#### Source excerpt

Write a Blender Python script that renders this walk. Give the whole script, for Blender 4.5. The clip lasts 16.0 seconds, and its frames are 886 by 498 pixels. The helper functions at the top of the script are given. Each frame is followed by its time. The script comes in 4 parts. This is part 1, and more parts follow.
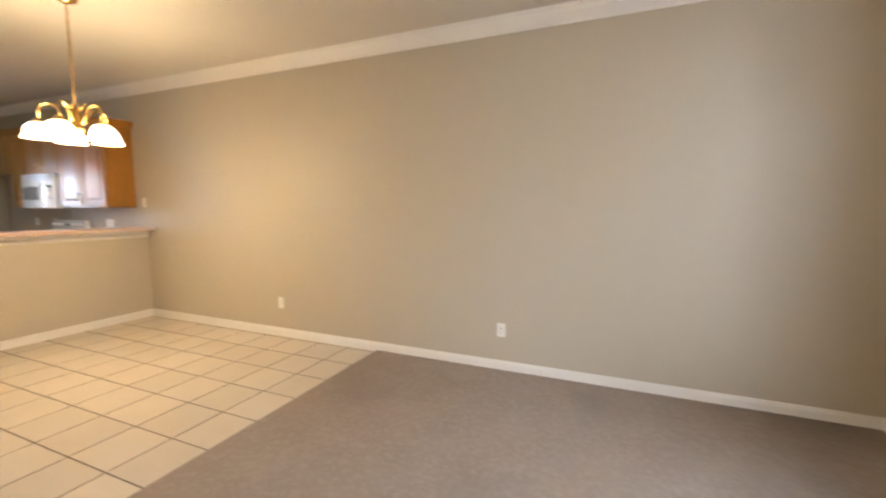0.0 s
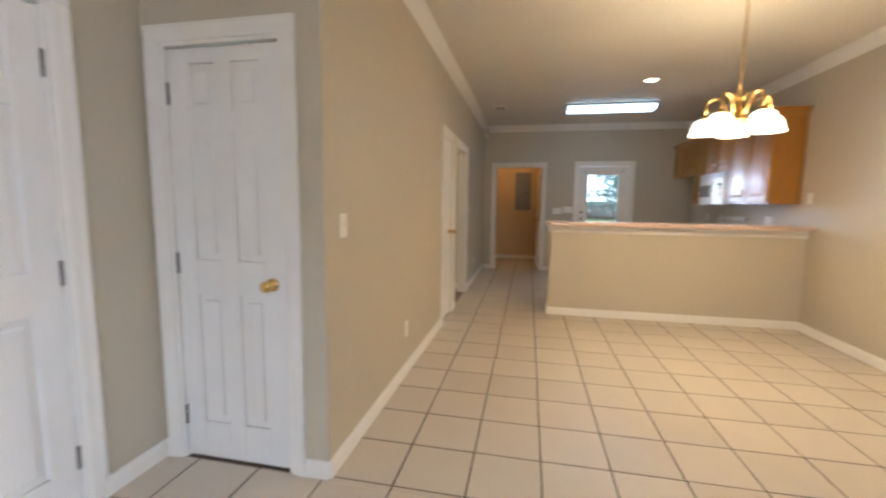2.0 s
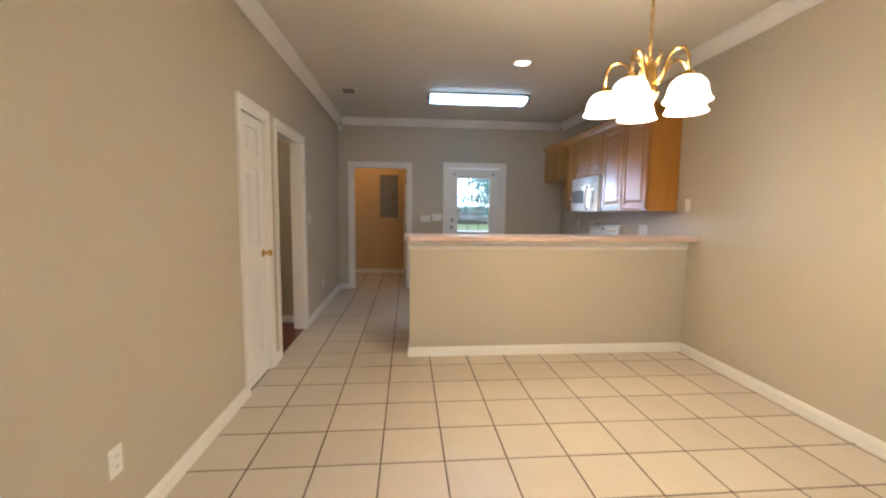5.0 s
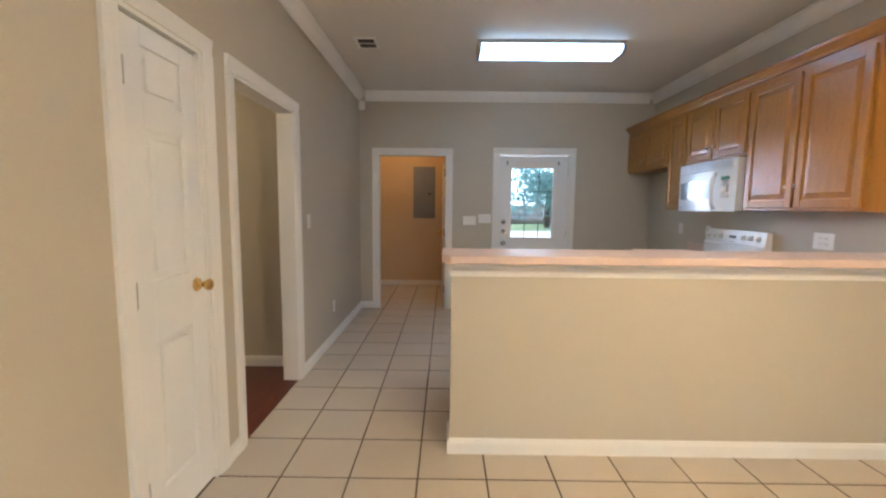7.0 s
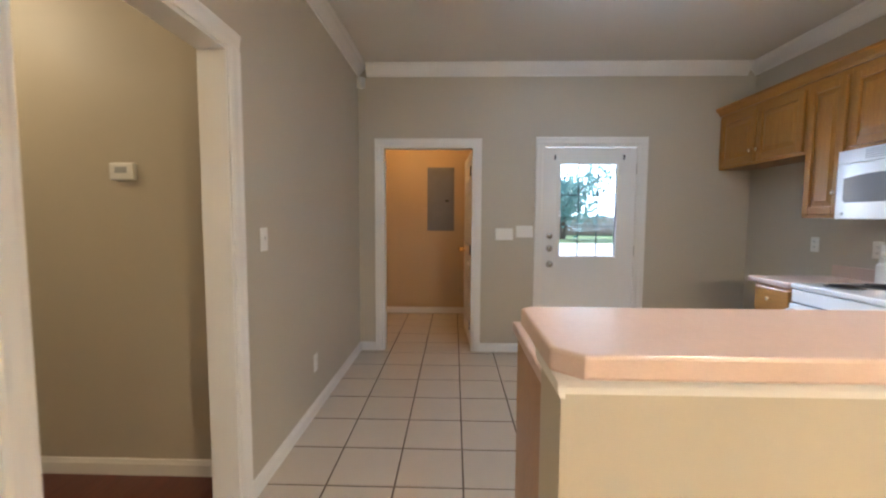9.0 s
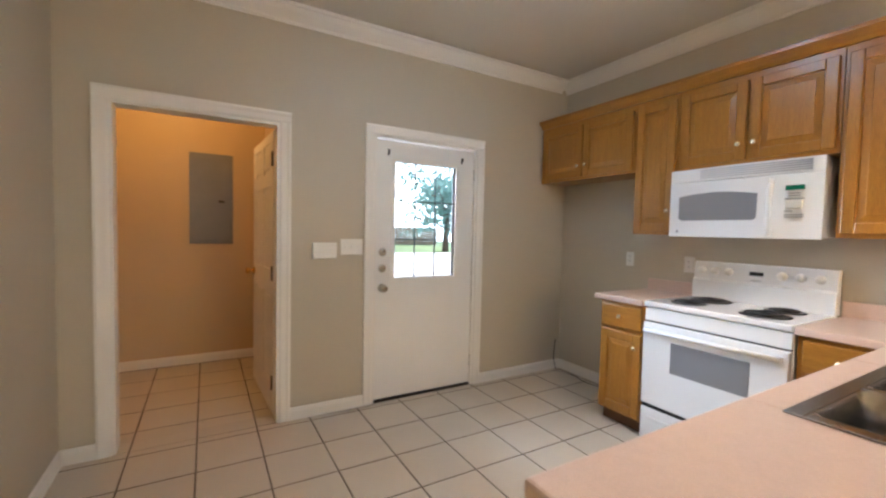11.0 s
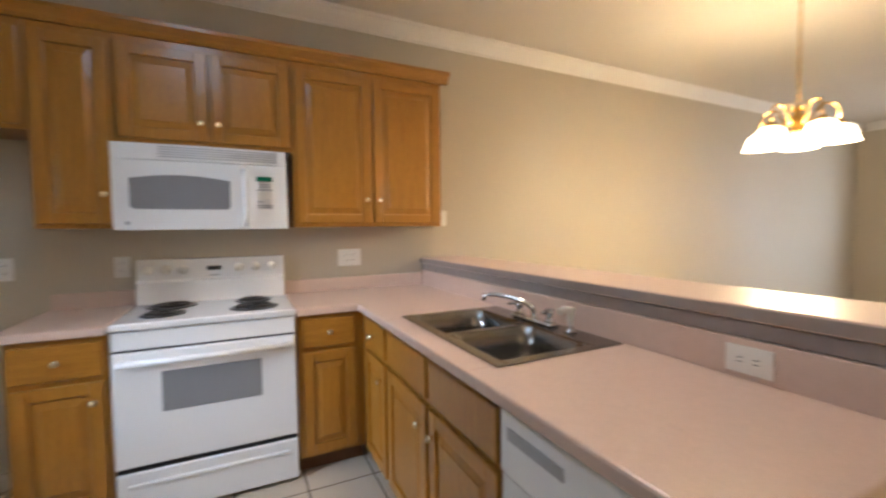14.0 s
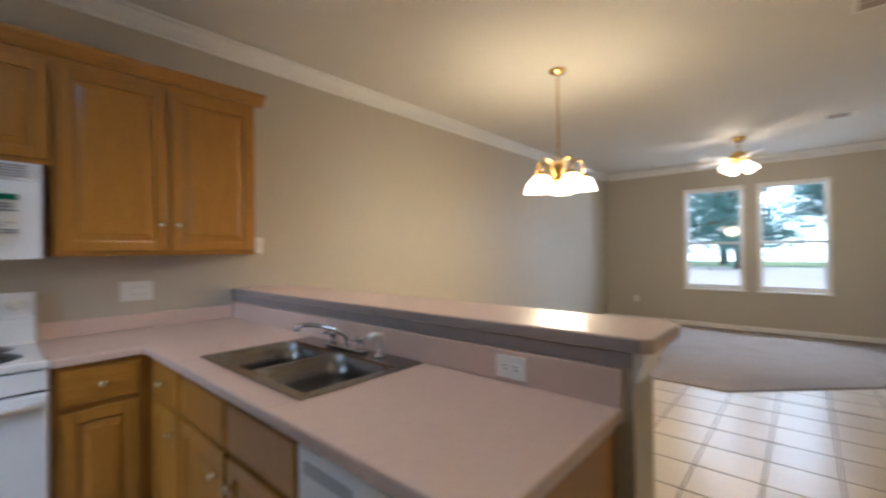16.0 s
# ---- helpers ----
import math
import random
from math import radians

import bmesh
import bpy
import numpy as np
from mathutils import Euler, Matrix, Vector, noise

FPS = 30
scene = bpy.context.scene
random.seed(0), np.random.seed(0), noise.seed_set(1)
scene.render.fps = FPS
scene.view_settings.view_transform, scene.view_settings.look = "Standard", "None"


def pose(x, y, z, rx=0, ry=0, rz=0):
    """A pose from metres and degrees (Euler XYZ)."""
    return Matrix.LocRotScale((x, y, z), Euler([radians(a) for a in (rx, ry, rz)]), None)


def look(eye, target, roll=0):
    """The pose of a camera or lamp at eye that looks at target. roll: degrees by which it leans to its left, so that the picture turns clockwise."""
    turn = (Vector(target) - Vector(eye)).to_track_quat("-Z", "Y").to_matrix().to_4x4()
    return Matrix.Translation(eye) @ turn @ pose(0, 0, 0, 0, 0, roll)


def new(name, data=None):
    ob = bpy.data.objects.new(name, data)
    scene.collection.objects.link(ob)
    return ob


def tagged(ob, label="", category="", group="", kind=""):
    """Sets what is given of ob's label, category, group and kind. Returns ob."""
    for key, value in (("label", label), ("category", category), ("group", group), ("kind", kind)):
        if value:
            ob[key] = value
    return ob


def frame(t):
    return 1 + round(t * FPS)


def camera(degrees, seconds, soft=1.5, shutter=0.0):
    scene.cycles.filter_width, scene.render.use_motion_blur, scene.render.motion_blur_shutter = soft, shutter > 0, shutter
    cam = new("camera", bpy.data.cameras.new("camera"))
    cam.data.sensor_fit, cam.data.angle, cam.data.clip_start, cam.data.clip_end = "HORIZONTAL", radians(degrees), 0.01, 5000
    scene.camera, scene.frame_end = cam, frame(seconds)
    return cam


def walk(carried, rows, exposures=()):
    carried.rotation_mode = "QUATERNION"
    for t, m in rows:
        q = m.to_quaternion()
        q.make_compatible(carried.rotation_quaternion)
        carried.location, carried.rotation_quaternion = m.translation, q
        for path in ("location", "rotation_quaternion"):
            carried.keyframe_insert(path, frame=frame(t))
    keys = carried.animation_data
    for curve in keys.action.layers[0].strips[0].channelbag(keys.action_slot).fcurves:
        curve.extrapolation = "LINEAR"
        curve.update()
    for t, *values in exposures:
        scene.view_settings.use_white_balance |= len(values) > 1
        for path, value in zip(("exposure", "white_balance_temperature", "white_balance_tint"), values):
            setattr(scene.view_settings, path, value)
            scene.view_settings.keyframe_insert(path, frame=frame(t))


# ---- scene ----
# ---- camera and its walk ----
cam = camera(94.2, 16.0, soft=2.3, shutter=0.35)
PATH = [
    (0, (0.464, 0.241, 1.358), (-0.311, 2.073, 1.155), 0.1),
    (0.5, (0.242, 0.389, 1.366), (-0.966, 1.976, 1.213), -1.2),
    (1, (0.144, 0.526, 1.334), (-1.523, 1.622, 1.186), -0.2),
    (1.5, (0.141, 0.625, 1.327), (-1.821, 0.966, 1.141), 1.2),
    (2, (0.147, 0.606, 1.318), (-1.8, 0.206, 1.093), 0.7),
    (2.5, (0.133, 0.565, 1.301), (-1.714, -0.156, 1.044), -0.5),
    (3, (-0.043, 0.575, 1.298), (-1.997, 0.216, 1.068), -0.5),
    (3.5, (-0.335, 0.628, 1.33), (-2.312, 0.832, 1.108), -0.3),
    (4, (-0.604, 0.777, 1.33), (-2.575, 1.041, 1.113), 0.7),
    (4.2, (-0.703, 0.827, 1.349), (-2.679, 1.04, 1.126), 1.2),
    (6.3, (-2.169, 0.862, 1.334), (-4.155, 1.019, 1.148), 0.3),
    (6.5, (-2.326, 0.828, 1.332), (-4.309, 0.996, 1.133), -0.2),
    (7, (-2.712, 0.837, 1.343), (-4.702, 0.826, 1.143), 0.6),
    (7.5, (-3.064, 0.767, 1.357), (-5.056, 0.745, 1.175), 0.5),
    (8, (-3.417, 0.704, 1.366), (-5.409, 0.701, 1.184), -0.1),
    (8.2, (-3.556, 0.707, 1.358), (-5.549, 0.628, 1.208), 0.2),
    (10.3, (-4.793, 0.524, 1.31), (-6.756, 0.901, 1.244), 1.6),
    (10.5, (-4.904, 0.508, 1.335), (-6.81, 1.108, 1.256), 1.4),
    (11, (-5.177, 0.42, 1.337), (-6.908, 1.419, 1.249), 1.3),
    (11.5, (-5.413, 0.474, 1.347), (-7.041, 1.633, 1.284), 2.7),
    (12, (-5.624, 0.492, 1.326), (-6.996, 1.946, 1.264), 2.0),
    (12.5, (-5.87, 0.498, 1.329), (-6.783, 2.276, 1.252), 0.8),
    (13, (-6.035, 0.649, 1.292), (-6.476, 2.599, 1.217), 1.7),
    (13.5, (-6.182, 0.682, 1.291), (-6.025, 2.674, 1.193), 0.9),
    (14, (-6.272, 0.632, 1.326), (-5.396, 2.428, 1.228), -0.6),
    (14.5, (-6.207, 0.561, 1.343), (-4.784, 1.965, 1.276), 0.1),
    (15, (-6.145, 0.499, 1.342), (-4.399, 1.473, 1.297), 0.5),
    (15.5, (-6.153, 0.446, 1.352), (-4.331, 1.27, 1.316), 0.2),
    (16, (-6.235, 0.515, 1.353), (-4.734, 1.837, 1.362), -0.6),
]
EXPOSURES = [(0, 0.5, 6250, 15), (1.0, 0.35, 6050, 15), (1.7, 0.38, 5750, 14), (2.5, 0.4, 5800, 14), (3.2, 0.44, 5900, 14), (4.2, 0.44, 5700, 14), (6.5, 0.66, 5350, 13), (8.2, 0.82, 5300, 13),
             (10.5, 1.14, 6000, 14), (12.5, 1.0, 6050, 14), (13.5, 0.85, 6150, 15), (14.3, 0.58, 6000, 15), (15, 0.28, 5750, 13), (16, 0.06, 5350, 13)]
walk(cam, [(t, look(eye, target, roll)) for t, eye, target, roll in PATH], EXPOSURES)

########

Exercise aim: Extract exactly and only the lines above from the line containing "scene.render.fps = FPS" through the line containing "pose from metres", both end lines included.

Response to the exercise:
scene.render.fps = FPS
scene.view_settings.view_transform, scene.view_settings.look = "Standard", "None"


def pose(x, y, z, rx=0, ry=0, rz=0):
    """A pose from metres and degrees (Euler XYZ)."""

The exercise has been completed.